Nadine Nassif (Laboratoire Chimie de la Matière Condensée de Paris (LCMCP) Sorbonne Université/CNRS/Collège de France, UMR7574, Paris, France

Abstract :

In biological tissues, a common feature is the presence of dense arrays of biopolymers with ordered geometries at the ultrastructural level. A relationship was established between such 3D arrangements formed by the biological polymers and molecules in liquid crystals (1). This structural analogy between living tissues and liquid crystals suggests similar self-assembly mechanisms in both systems. For Type I collagen (the major structural protein of connective tissue), liquid-crystal self-assembly was shown through the observation of a cholesteric phase in a highly concentrated state in vitro. After a sol/gel transition, collagen fibrils were formed while preserving the cholesteric geometry (2). Recently, the samples were scaled up (from drop to bulk material) using a process based on a continuous injection of collagen to increase the protein concentration. Coupling the liquid-crystalline properties of collagen to a bioinspired hydroxyapatite mineralization process leads to the synthesis of a collagen/apatite composite with high similarities with the bone tissue in terms of composition and structure and more especially the hallmark of trabecular and cortical bones, i.e., the twisted plywood of mineralized collagen fibrils was reproduced (3). We will show that reproducing such bone building-block provides efficient models to study fundamental questions on tissue morphogenesis and, more particularly, bone biomineralization but is also a good starting point for applications in bone tissue engineering through the design of new implantable materials since autologous bone is still considered as the gold standard.

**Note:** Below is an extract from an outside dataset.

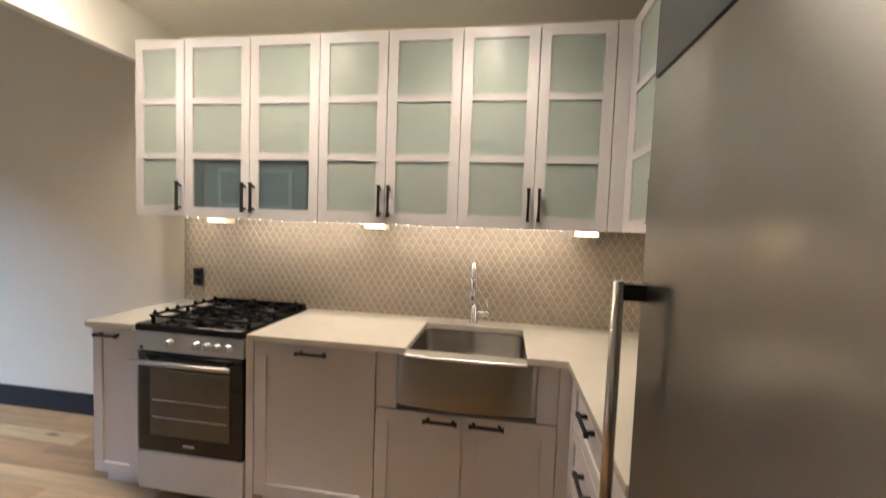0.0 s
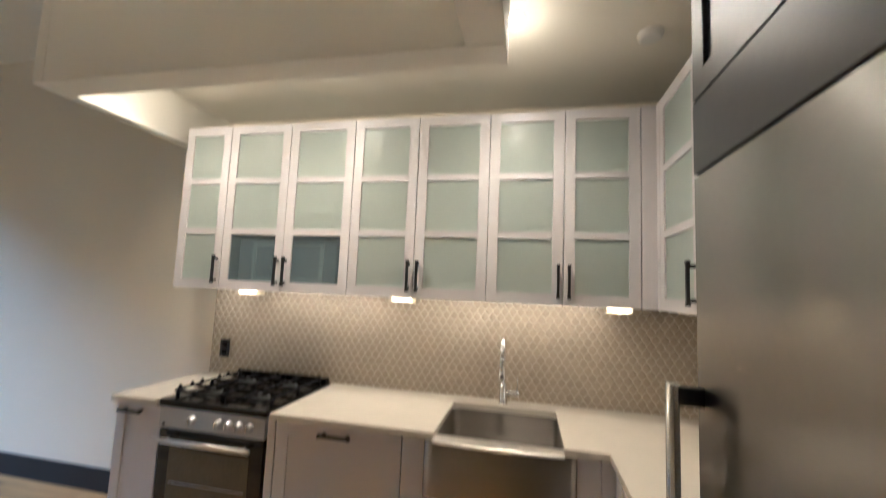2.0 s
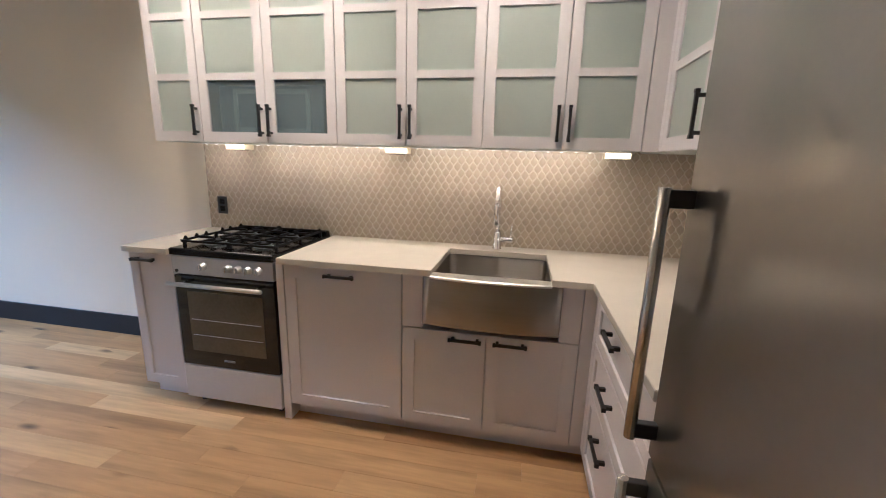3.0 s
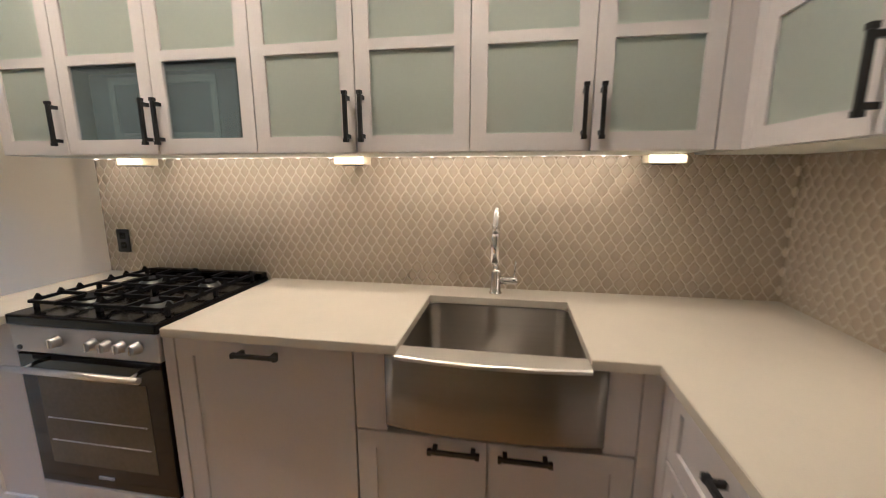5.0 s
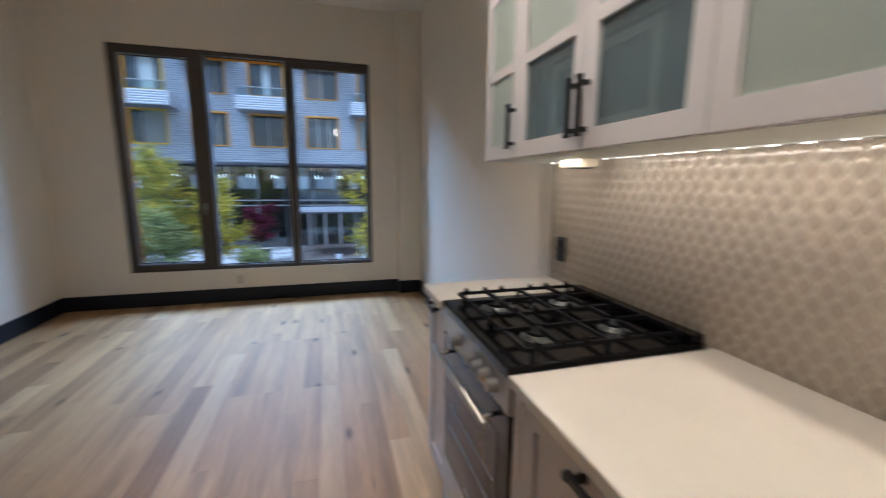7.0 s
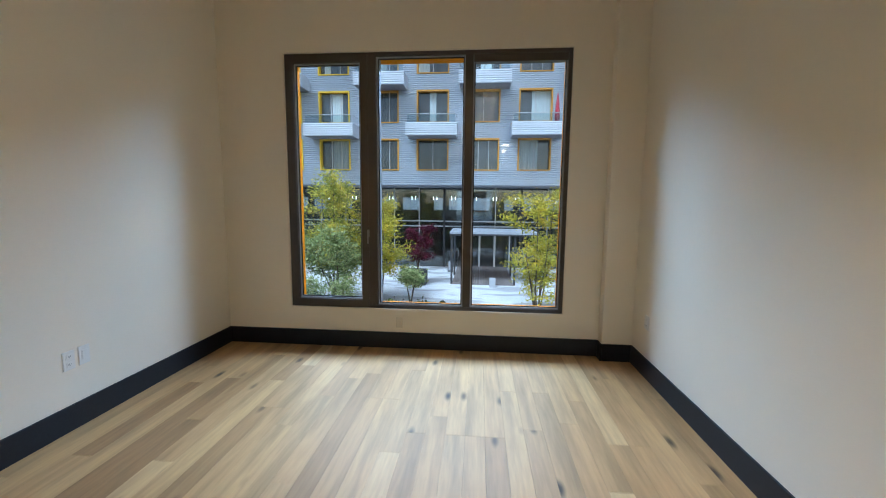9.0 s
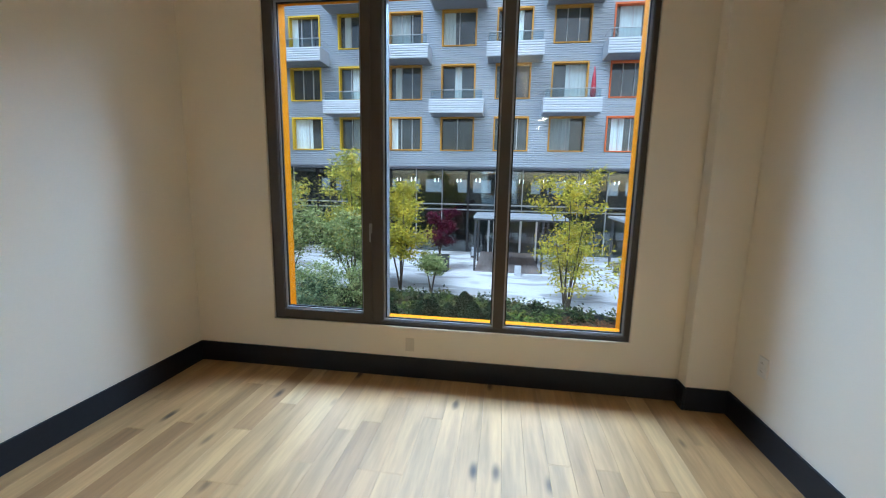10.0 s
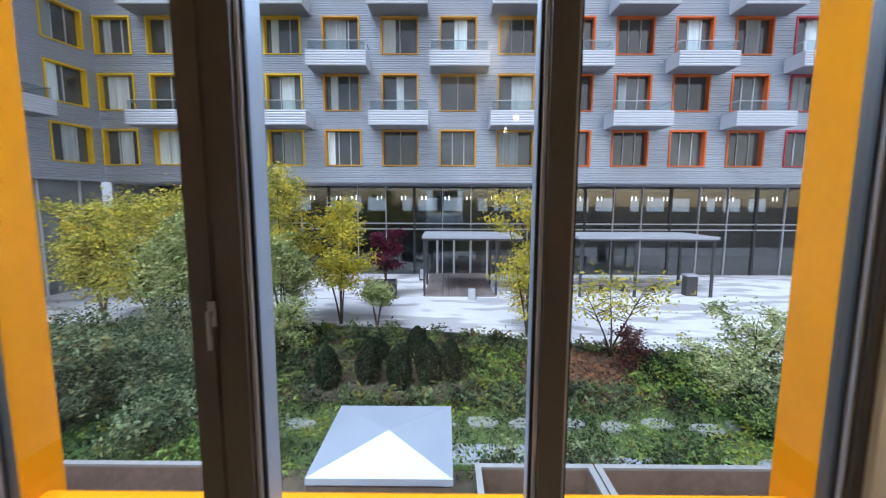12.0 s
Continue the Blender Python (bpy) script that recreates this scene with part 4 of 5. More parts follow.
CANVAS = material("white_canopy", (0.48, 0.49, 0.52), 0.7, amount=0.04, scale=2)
# Darker copy of the canopy colour: shade on three sides put into it.
SHADECANVAS = material("shaded_canopy", (0.20, 0.21, 0.235), 0.65, amount=0.08, scale=2)
CORTEN = material("planter_wood", (0.16, 0.10, 0.075), 0.8, amount=0.3, scale=2, fine=20, bump=0.2)
RIM = material("planter_rim", (0.24, 0.22, 0.205), 0.7, amount=0.1)
BARK = material("bark", (0.10, 0.075, 0.055), 0.85, amount=0.3, scale=8, fine=40, bump=0.4)


def plaza_paving():
    """Pale paving with long darker wave-like bands laid into it."""
    m = material("plaza_paving", (0.76, 0.76, 0.78), 0.8, amount=0.08, scale=1.5, fine=14, bump=0.08)
    nt = m.node_tree
    bsdf = nt.nodes["Principled BSDF"]
    tint = next(n for n in nt.nodes if n.type == "VECT_MATH" and n.operation == "SCALE")
    tex = next(n for n in nt.nodes if n.type == "TEX_COORD")
    squeeze = nt.nodes.new("ShaderNodeMapping")
    squeeze.inputs["Scale"].default_value = (1.1, 0.35, 1)
    squeeze.inputs["Rotation"].default_value = (0, 0, radians(20))
    waves = nt.nodes.new("ShaderNodeTexNoise")
    waves.inputs["Scale"].default_value, waves.inputs["Detail"].default_value = 1.6, 1.0
    steps = nt.nodes.new("ShaderNodeMapRange")
    steps.inputs["From Min"].default_value, steps.inputs["From Max"].default_value = 0.50, 0.58
    steps.inputs["To Min"].default_value, steps.inputs["To Max"].default_value = 1.0, 0.62
    nt.links.new(tex.outputs["Object"], squeeze.inputs["Vector"])
    nt.links.new(squeeze.outputs[0], waves.inputs["Vector"])
    nt.links.new(waves.outputs["Fac"], steps.inputs["Value"])
    scaled = nt.nodes.new("ShaderNodeVectorMath")
    scaled.operation = "SCALE"
    nt.links.new(tint.outputs[0], scaled.inputs[0])
    nt.links.new(steps.outputs[0], scaled.inputs["Scale"])
    nt.links.new(scaled.outputs[0], bsdf.inputs["Base Color"])
    return m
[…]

(1) Y. Bouligand, Twisted fibrous arrangements in biological materials and cholesteric mesophases. Tissue Cell. 4, 189–217 (1972).

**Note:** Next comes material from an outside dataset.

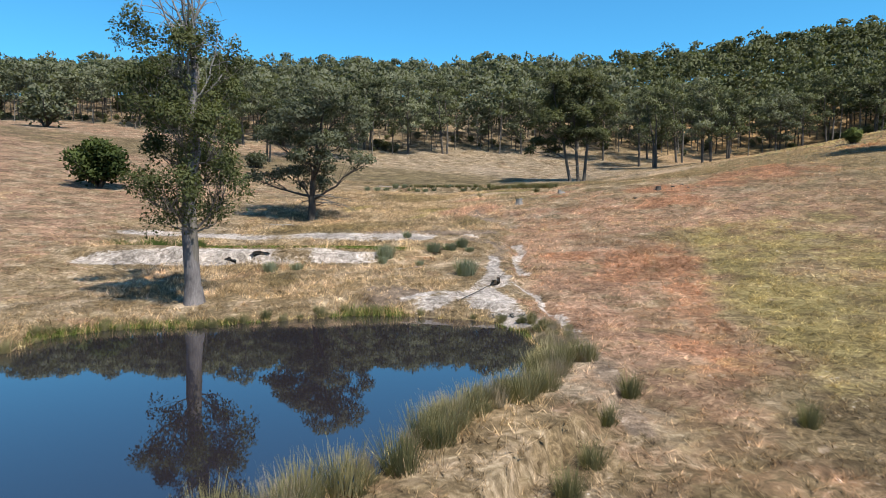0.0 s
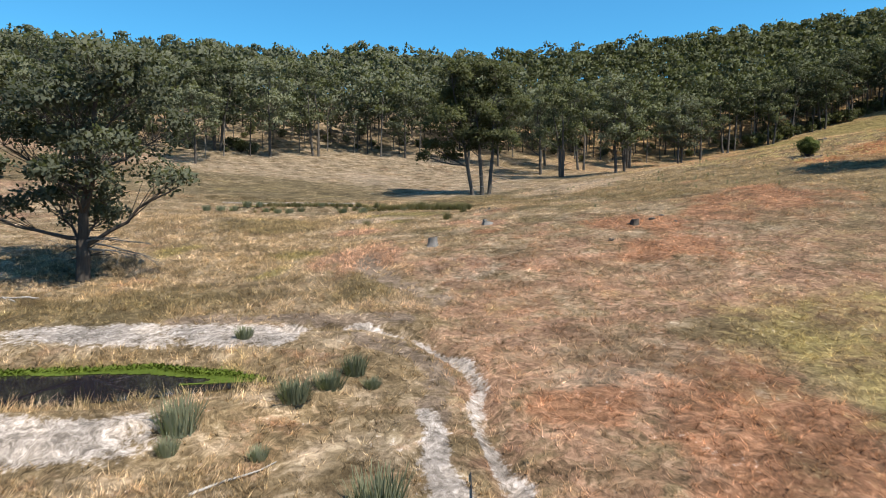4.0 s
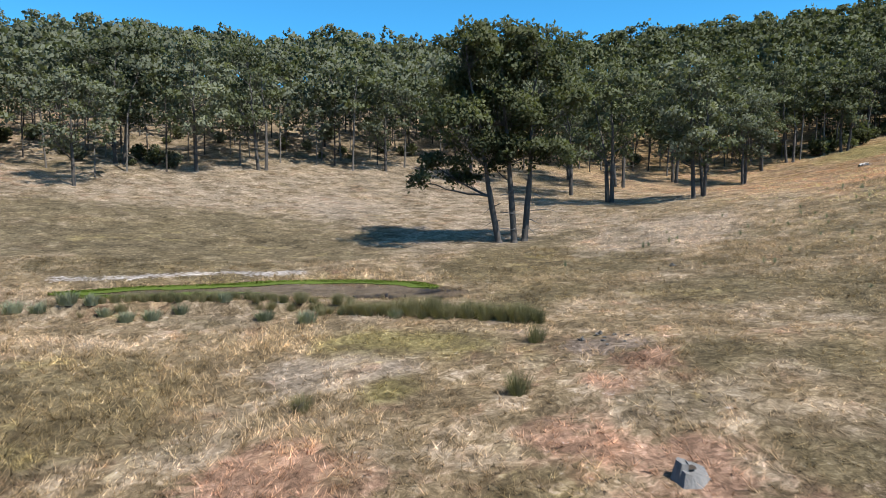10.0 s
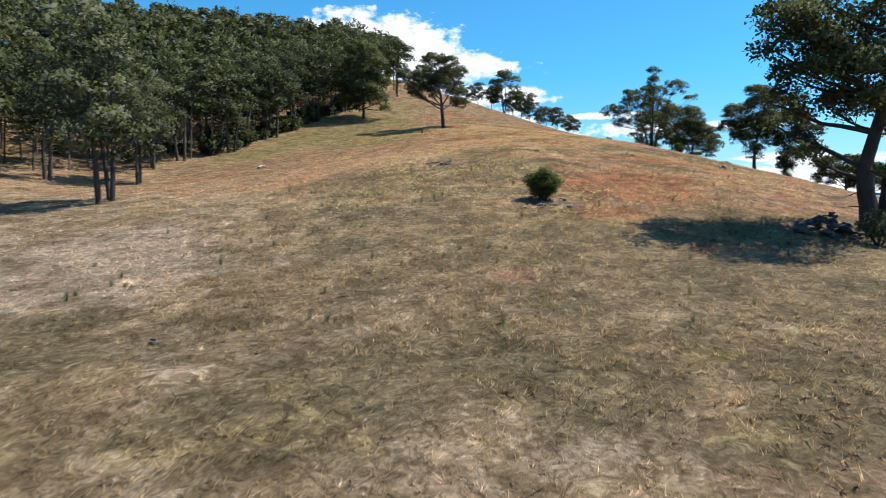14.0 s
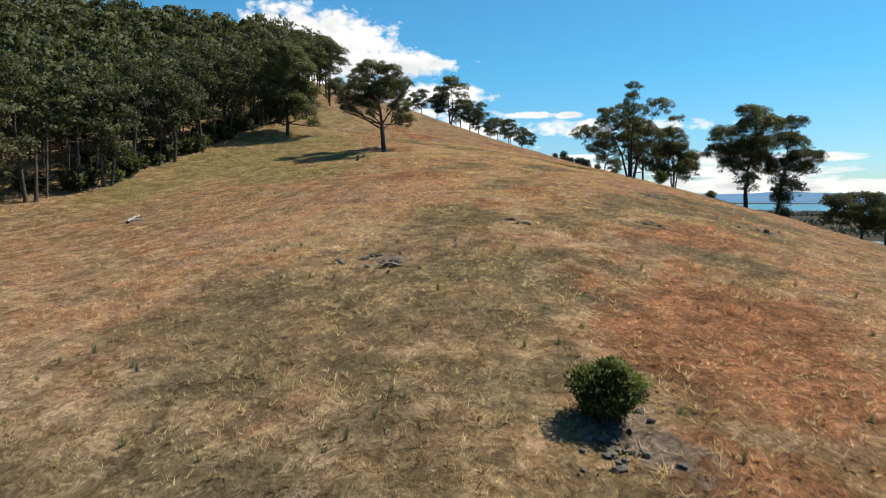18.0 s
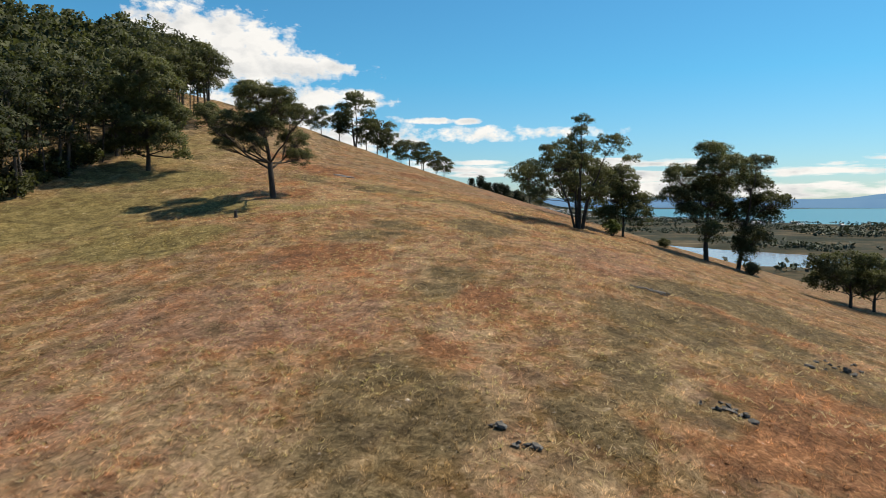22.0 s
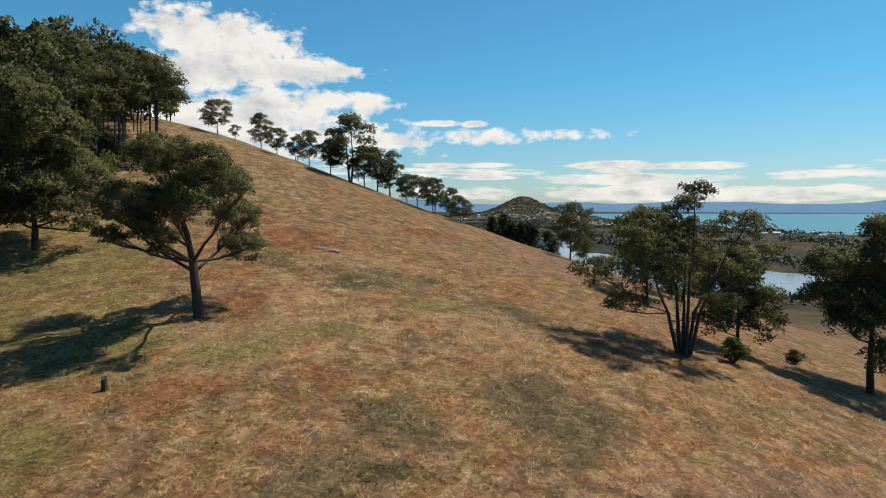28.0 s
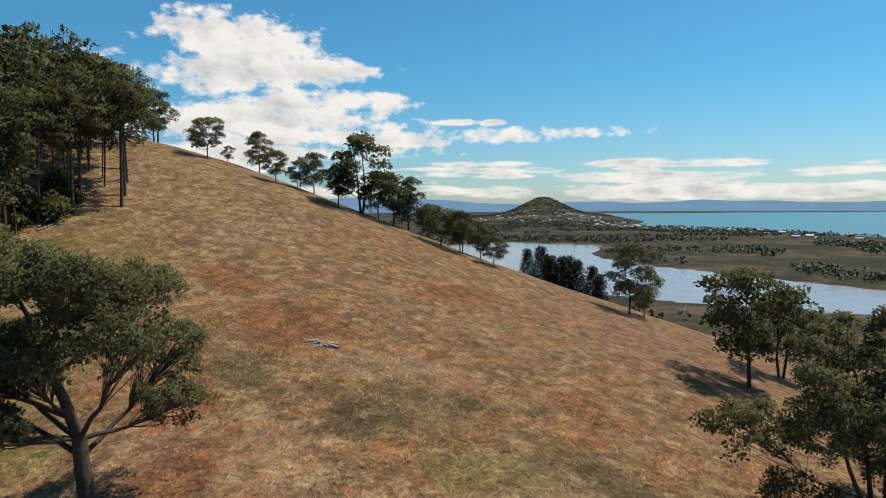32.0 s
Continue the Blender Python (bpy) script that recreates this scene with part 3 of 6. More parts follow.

(2) L. besseau, M.M. Giraud-Guille, Stabilization of fluid cholesteric phases of collagen to ordered gelated matrices. J. Mol. Biol. 251, 197–202 (1995). (3) Y. Wang, T. Azais, M. Robin, A. Vallee, C. Catania, P. Legriel, G. Pehau-Arnaudet, F. Babonneau, M.-M. Giraud-Guille, N. Nassif, The predominant role of collagen in the nucleation, growth, structure and orientation of bone apatite. Nat Mater. 11, 724–733 (2012).